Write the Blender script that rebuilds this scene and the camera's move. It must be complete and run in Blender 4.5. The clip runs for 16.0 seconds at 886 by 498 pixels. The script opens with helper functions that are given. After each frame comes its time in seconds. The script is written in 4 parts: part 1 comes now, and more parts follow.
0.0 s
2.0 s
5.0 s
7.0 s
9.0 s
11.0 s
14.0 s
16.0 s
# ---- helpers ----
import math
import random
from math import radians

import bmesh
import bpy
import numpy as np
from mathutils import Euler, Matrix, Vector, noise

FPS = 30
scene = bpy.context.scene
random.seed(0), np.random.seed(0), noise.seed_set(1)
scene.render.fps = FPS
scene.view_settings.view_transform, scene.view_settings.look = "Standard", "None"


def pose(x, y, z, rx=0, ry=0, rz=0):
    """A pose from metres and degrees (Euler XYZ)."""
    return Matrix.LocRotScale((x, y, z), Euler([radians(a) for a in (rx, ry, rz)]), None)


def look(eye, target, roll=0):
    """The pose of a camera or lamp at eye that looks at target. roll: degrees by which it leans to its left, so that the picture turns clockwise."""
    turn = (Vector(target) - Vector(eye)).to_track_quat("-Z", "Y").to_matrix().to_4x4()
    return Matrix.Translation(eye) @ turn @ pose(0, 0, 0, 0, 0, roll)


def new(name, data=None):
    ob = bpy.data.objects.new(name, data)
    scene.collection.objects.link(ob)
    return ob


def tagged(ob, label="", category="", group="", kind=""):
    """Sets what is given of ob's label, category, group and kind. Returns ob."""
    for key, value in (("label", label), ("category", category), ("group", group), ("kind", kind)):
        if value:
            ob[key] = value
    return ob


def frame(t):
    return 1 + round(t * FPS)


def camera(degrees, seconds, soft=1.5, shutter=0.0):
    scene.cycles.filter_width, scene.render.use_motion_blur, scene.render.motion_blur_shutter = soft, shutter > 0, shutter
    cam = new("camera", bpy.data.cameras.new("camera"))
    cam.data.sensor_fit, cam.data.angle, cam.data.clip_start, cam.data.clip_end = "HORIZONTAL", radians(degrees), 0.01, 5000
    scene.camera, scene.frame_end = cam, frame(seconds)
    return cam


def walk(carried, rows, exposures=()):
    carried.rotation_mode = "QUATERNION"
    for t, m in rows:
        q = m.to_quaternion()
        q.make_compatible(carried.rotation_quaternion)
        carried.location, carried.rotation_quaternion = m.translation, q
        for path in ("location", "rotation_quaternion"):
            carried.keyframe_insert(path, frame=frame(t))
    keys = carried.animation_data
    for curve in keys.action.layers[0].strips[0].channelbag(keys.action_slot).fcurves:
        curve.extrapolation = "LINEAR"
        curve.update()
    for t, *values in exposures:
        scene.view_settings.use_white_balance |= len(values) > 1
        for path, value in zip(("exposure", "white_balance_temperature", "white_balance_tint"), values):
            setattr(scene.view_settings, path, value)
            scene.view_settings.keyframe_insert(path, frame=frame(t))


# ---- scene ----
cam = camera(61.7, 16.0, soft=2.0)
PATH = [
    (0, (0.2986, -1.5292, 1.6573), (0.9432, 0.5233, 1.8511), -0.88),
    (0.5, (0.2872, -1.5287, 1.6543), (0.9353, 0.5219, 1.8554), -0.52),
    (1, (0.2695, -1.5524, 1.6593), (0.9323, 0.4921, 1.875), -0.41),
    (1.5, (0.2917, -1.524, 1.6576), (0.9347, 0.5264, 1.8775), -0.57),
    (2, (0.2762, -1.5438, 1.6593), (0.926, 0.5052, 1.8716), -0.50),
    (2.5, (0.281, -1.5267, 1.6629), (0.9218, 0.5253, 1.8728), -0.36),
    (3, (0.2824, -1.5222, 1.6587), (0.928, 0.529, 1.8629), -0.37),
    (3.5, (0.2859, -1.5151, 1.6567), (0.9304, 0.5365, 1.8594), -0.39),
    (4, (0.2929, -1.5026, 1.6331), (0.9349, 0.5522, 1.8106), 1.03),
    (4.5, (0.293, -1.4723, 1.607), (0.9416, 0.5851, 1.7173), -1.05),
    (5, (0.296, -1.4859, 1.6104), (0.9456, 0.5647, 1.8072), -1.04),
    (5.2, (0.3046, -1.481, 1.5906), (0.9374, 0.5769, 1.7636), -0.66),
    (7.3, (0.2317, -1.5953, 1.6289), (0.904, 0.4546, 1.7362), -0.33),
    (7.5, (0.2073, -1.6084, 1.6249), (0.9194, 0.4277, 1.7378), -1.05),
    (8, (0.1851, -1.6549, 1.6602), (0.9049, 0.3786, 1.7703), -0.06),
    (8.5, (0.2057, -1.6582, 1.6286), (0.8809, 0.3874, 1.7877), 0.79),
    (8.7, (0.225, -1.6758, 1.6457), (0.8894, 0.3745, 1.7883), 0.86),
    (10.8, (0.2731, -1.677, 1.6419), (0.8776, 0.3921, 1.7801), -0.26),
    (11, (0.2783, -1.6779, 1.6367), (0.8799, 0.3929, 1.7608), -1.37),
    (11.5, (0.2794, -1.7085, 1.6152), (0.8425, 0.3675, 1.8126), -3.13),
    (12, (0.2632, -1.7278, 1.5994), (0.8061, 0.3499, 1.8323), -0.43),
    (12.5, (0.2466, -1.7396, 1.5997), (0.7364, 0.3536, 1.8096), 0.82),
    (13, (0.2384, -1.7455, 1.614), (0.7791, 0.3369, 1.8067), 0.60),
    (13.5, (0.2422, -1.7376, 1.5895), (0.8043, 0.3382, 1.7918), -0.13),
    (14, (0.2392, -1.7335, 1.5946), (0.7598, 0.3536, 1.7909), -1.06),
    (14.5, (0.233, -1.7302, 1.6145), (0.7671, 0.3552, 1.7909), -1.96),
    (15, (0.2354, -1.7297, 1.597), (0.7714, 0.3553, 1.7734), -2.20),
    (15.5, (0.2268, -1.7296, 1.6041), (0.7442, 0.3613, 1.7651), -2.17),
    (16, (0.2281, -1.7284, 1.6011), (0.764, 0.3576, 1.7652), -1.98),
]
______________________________
## WHAT TO DO
The first line to be transcribed is the one containing "shutter > 0, shutter", and the last is the one containing "for t, *values". Transcribe exactly those lines and nothing else.

## FULL RESPONSE
    scene.cycles.filter_width, scene.render.use_motion_blur, scene.render.motion_blur_shutter = soft, shutter > 0, shutter
    cam = new("camera", bpy.data.cameras.new("camera"))
    cam.data.sensor_fit, cam.data.angle, cam.data.clip_start, cam.data.clip_end = "HORIZONTAL", radians(degrees), 0.01, 5000
    scene.camera, scene.frame_end = cam, frame(seconds)
    return cam


def walk(carried, rows, exposures=()):
    carried.rotation_mode = "QUATERNION"
    for t, m in rows:
        q = m.to_quaternion()
        q.make_compatible(carried.rotation_quaternion)
        carried.location, carried.rotation_quaternion = m.translation, q
        for path in ("location", "rotation_quaternion"):
            carried.keyframe_insert(path, frame=frame(t))
    keys = carried.animation_data
    for curve in keys.action.layers[0].strips[0].channelbag(keys.action_slot).fcurves:
        curve.extrapolation = "LINEAR"
        curve.update()
    for t, *values in exposures:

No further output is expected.